On the next day after his appointment on March 21, the Russian President’s “Special Representative” for South Ossetia Teymuraz Mamsurov addressed the South Ossetians, asking them to come out to the voting stations on March 25 (https://cominf.org/node/1166492177, March 22). Voter turnout in South Ossetia apparently concerns Moscow, since the disillusioned people may simply ignore the elections and delegitimize further an already weak government. Ironically, the head of North Ossetia, Mamsurov, never was elected to his position himself, but rather was appointed by the President of Russia.

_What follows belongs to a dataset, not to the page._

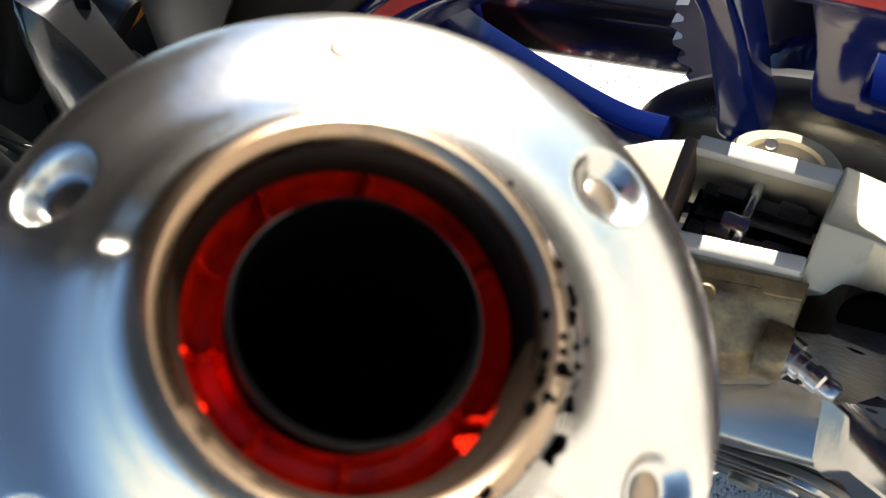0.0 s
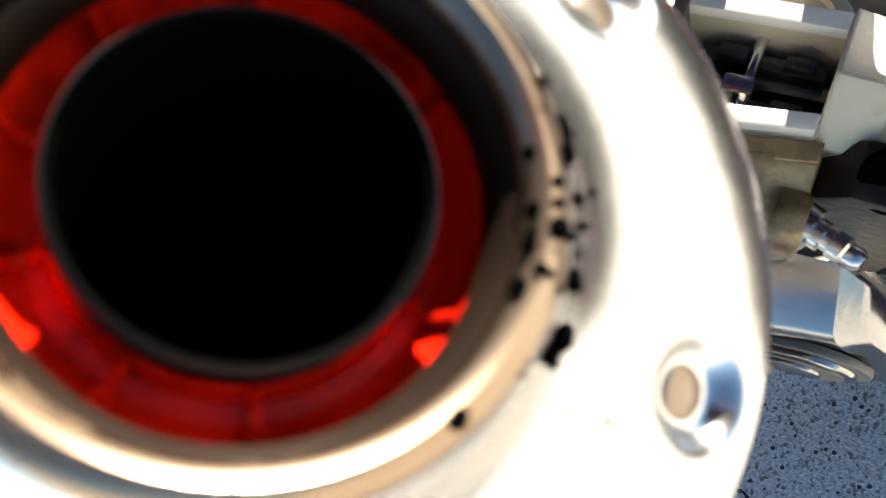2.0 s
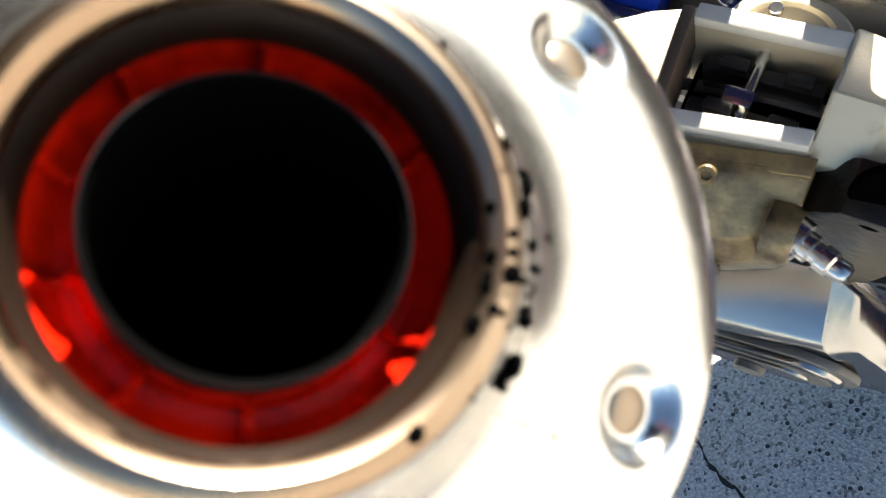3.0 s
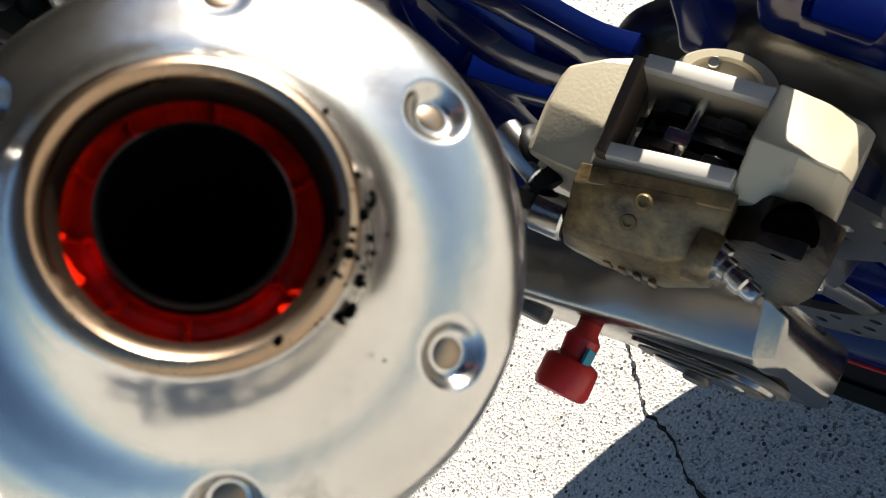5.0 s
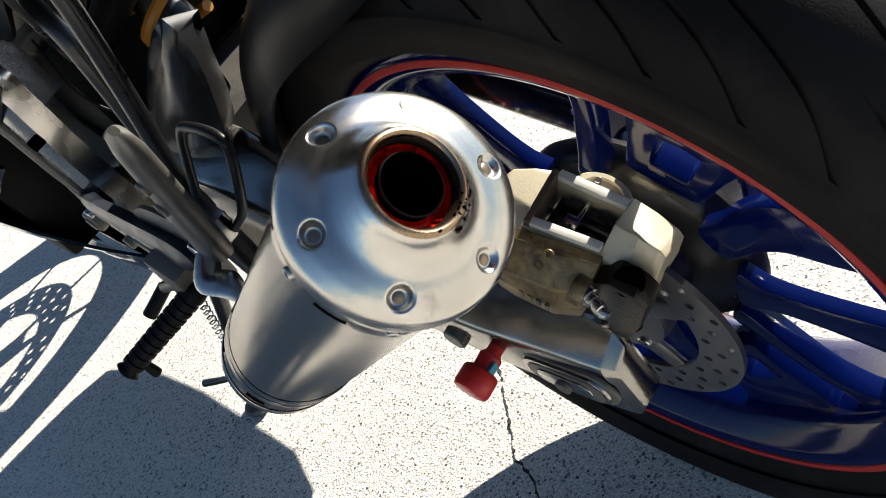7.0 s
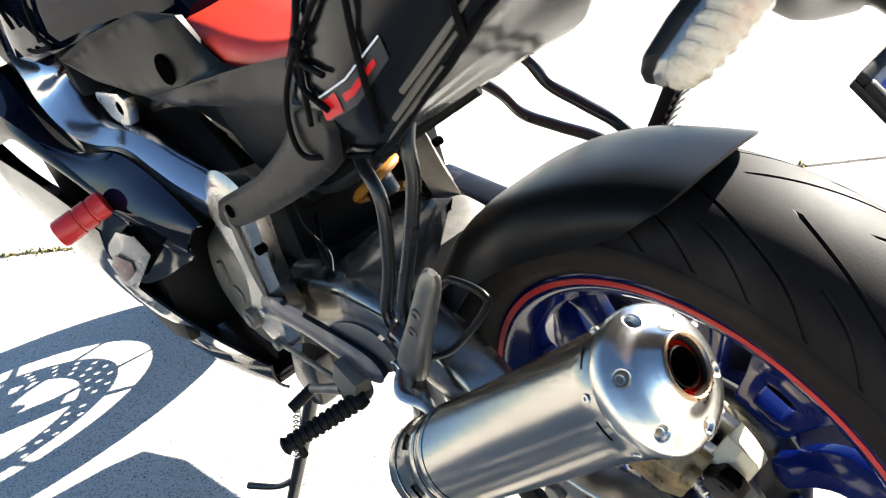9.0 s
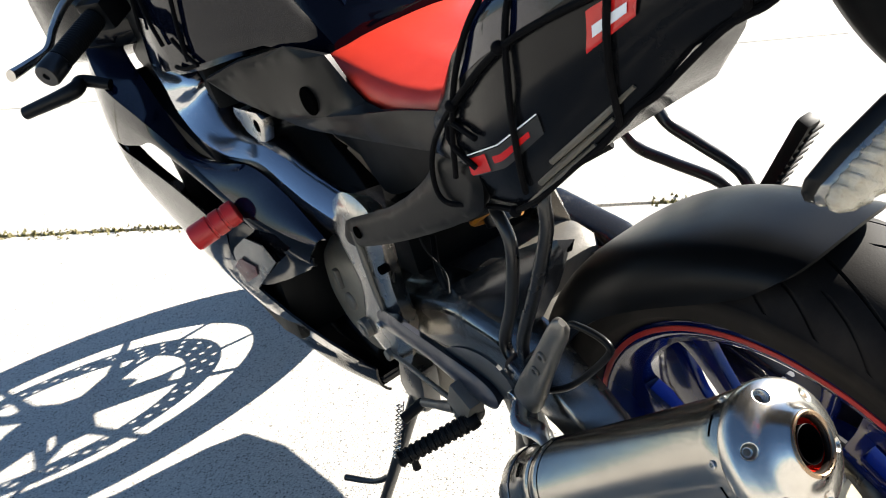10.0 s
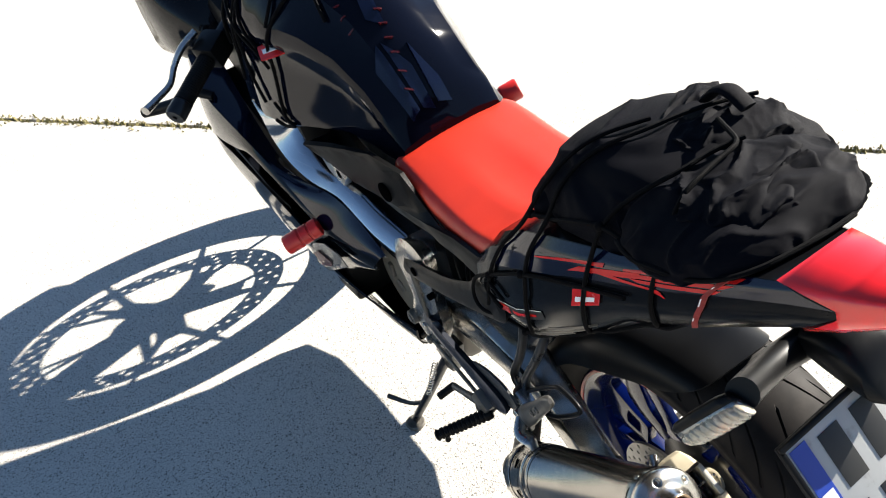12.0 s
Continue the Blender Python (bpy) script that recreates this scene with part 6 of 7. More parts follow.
    def decal(name, quad, mat, label="", nu=10, nv=4, out=0.0012):
        """A patch on the left flank, from (y, f) corners."""
        bm2 = bmesh.new()
        rows = []
        for i in range(nu + 1):
            u = i / nu
            row = []
            for j in range(nv + 1):
                v = j / nv
                p = [(quad[0][k] * (1 - u) + quad[1][k] * u) * (1 - v) + (quad[3][k] * (1 - u) + quad[2][k] * u) * v for k in (0, 1)]
                row.append(bm2.verts.new(on_tail(p[0], p[1], out)))
            rows.append(row)
        for a, b in zip(rows, rows[1:]):
            for j in range(nv):
                bm2.faces.new((a[j], a[j + 1], b[j + 1], b[j]))
        return part(name, bm2, mat, tl, label)
    decal("badge", [(0.005, 0.73), (-0.030, 0.73), (-0.031, 0.92), (0.003, 0.92)], M_REDPAINT, "small red badge", nv=10, out=0.0022)
    decal("badge_mark", [(-0.001, 0.795), (-0.025, 0.795), (-0.025, 0.86), (-0.001, 0.86)], M_WHITE, "white bar on the badge", nv=8, out=0.0030)
    for q in ([(0.060, 1.46), (-0.030, 1.52), (-0.030, 1.66), (0.060, 1.50)], [(0.012, 1.22), (-0.070, 1.34), (-0.070, 1.56), (-0.002, 1.40)], [(-0.060, 1.36), (-0.150, 1.34), (-0.160, 1.56), (-0.060, 1.50)], [(-0.052, 1.54), (-0.160, 1.66), (-0.165, 1.92), (-0.052, 1.62)], [(-0.020, 1.30), (-0.100, 0.92), (-0.090, 1.04), (-0.020, 1.42)], [(-0.070, 1.20), (-0.145, 1.08), (-0.150, 1.26), (-0.060, 1.32)]):
        decal("red_flash", q, M_REDPAINT, "jagged red flash")
    decal("upper_paint", [(0.150, 1.02), (-0.234, 1.02), (-0.190, 1.98), (0.120, 1.98)], M_NAVY, "dark navy upper flank", nu=24, nv=8, out=0.0005)
    decal("sticker", [(0.150, 0.42), (0.054, 0.46), (0.054, 0.60), (0.146, 0.60)], M_INK, "black sticker with red lettering and white rule")
    decal("sticker_red", [(0.149, 0.43), (0.120, 0.44), (0.120, 0.58), (0.146, 0.58)], M_REDPAINT, out=0.002)
    decal("sticker_bar", [(0.112, 0.49), (0.066, 0.505), (0.066, 0.545), (0.112, 0.545)], M_REDPAINT, out=0.002)
    decal("sticker_rule", [(0.146, 0.605), (0.054, 0.605), (0.054, 0.617), (0.146, 0.617)], M_WHITE, out=0.002)
    for k in range(3):
        bm = bmesh.new()
        y0 = 0.100 - 0.020 * k
        pts = [on_tail(y0 - 0.075 * q, 0.06 + 0.085 * k + 0.01 * q, 0.0004) for q in (0, 0.5, 1.0)]
        sweep(bm, pts, [0.0022, 0.0026, 0.0014], 8)
        part("vent_rib", bm, M_RIB, tl, "bronze-grey vent rib")
    # tail lamp: a wedge that carries the tail's lines on to its tip
    bm = bmesh.new()
    fronts = [-0.205, -0.214, -0.225, -0.236, -0.238, -0.236, -0.212, -0.188]
    rings = []
    for step in range(15):
        u = step / 14
        ring = []
        for side in (1, -1):
            pts = []
            for i, f in enumerate(fronts):
                y = f + (-0.29 - f) * u
                a, b = [(a, b) for a, b in zip(secs, secs[1:]) if a[0] >= y >= b[0] - 1e-9][-1]
                k = (a[0] - y) / (a[0] - b[0])
                _, w, z0, zm, z1 = [p + (q - p) * k for p, q in zip(a, b)]
                x, z = [(w * 0.62, z0 - 0.004), (w * 0.86, z0), (w * 0.955, z0 + 0.25 * (zm - z0)), (w, z0 + 0.62 * (zm - z0)), (w * 0.985, z0 + 0.72 * (zm - z0)), (w * 0.965, zm), (w * 0.90, zm + 0.65 * (z1 - zm)), (w * 0.78, z1)][i]
                c0 = centre(z)
                x = x + c0 * (1 + x / w) if side > 0 else -x + c0 * (1 - x / w)
                grow = 0.0018 * (1 - 0.6 * u)
                pts.append(V((x + (grow if side > 0 else -grow), y, z + grow * (1 if i > 4 else -1 if i < 2 else 0))))
            ring += pts if side > 0 else pts[::-1]
        rings.append(ring)
    loft(bm, rings)
    part("tail_lamp", bm, M_TAILRED, tl, "red plastic tail lamp lens", angle=60)
    # number plate carrier, plate and indicators
    pc = new("plate_carrier")
    pc.parent = bike
    pc["label"] = "black plate carrier with lamp arms"
    bm = bmesh.new()
    sweep(bm, [(-0.05, -0.06, 0.90), (-0.02, -0.075, 0.83), (0, -0.10, 0.79), (0, -0.15, 0.785), (0, -0.188, 0.760)], [0.03, 0.03, 0.03, 0.028, 0.03], 16, flat=0.35)
    part("carrier_arm", bm, M_MATT, pc)
    bm = bmesh.new()
    rings = [ellipse_ring((0, y, z), (w, 0, 0), (0, 0.010, h), 24, 0.7) for y, z, w, h in ((-0.140, 0.795, 0.03, 0.016), (-0.160, 0.803, 0.034, 0.024), (-0.19, 0.803, 0.034, 0.026), (-0.210, 0.796, 0.030, 0.020), (-0.220, 0.790, 0.02, 0.012))]
    loft(bm, rings)
    part("plate_lamp", bm, M_MATT, pc, "rounded black plate lamp")
    for s in (1, -1):
        bm = bmesh.new()
        sweep(bm, [(0, -0.13, 0.775), (s * -0.05, -0.135, 0.790), (s * -0.095, -0.150, 0.815), (s * -0.136, -0.168, 0.846)], [0.017, 0.016, 0.0155, 0.015], 16)
        part("indicator_arm", bm, M_MATT, pc)
        ind = new("indicator")
        ind.parent = pc
        a, b = V((s * -0.142, -0.172, 0.842)), V((s * -0.182, -0.145, 0.799))
        ax = (b - a).normalized()
        _, u, v = frame_of(ax)
        zz = (ax.cross(V((0, 1, 0)))).normalized()
        for nm, mat, off, fat, lab in (("housing", M_MATT, 0.007, 1.0, "black housing"), ("reflector", M_SILVER, 0.0015, 0.86, "silver reflector"), ("lens", M_LENS, -0.006, 1.0, "clear ribbed lens")):
            bm = bmesh.new()
            rings = []
            shape = [(-0.04, 0.004), (0.0, 0.0085), (0.15, 0.0105), (0.6, 0.0108), (0.9, 0.009), (1.0, 0.006), (1.05, 0.002)]
            for k in range(61):
                f = -0.04 + 1.09 * k / 60
                p, q = [(p, q) for p, q in zip(shape, shape[1:]) if p[0] - 1e-9 <= f <= q[0] + 1e-9][0]
                r = (p[1] + (q[1] - p[1]) * (f - p[0]) / (q[0] - p[0])) * fat * 1.2
                if nm == "lens":
                    r *= 1.0 + (0.07 if k % 6 in (2, 3, 4) else 0.0)
                c0 = a.lerp(b, f) + V((0, 1, 0.1)) * off
                rings.append([c0 + (V((0, 0.75, 0)) * math.cos(h * math.pi / 10) + zz * 1.1 * math.sin(h * math.pi / 10)) * r for h in range(20)])
            loft(bm, rings)
            ob = part(nm, bm, mat, pc, lab)
            ob.parent = ind
        bm = bmesh.new()
        c0 = a.lerp(b, 0.45) + V((0, -0.007, -0.001))
        lathe(bm, [(-0.010, 0.001), (-0.008, 0.004), (0.0, 0.006), (0.007, 0.004), (0.009, 0.001)], c0, ax, 16)
        ob = part("bulb", bm, M_AMBER, pc, "amber bulb")
        ob.parent = ind
    pl = new("number_plate")
    pl.parent = pc
    e1 = V((0.996, 0.05, 0.05)).normalized()
    dn = V((0, -0.678, -0.735))
    dn = (dn - e1 * dn.dot(e1)).normalized()
    nrm = e1.cross(-dn).normalized()
    rot = Matrix((e1, -dn, nrm)).transposed()
    top = V((-0.118, -0.200, 0.775)) + e1 * 0.095

    def plate_box(nm, x0, x1, v0, v1, h0, h1, mat, lab="", bev=0.0):
        bm2 = bmesh.new()
        c0 = top + e1 * ((x0 + x1) / 2) + dn * (v0 + v1) / 2 + nrm * (h0 + h1) / 2
        box(bm2, c0, (x1 - x0, v1 - v0, h1 - h0), rot, bev)
        ob = part(nm, bm2, mat, pl, lab)
        return ob
    plate_box("plate_sheet", -0.095, 0.095, 0, 0.15, 0, 0.0015, M_PLATE, "dusty white plate", 0.0006)
    plate_box("plate_frame", -0.099, 0.099, -0.005, 0.155, -0.005, 0.0, M_MATT, "black frame", 0.0015)
    plate_box("plate_rim", -0.099, 0.099, -0.006, 0.0, 0.0, 0.005, M_MATT, "", 0.0015)
    plate_box("plate_rim", -0.100, -0.095, 0.0, 0.150, 0.0, 0.005, M_MATT, "", 0.0015)
    plate_box("country_band", -0.092, -0.072, 0.004, 0.072, 0.0016, 0.0022, M_PLATEBLUE, "blue country band")
    plate_box("band_bar", -0.089, -0.075, 0.054, 0.066, 0.0023, 0.0029, M_WHITE)
    for v0 in (0.010, 0.084):
        for k in range(3 if v0 < 0.05 else 4):
            x0 = (-0.060 if v0 < 0.05 else -0.076) + 0.042 * k
            plate_box("character_bar", x0, x0 + 0.026, v0, v0 + 0.056, 0.0016, 0.0024, M_INK, "", 0.0006)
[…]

The paradox of the situation is that while Moscow strenuously tries to preserve an image of electoral democracy in South Ossetia, at the same time, it purposefully discourages people from thinking they can elect their own government. The latter is even more puzzling since all the presidential candidates in South Ossetia in the first elections in November 2011 were manifestly pro-Russian. The explanation lies within the nature of the current political regime in Russia that seems to be principally opposed to the idea of unmanaged, free-flowing democracy. Since Abkhazia and South Ossetia are physically, politically and culturally in close proximity to the North Caucasus, the situation of elections in the Georgian breakaway territories when there are no elections allowed in the North Caucasus is not sustainable. So the establishment of the Special Representative institution is designed to bridge the gap between the two with various means, such as degrading self-rule and electoral processes in Abkhazia and South Ossetia.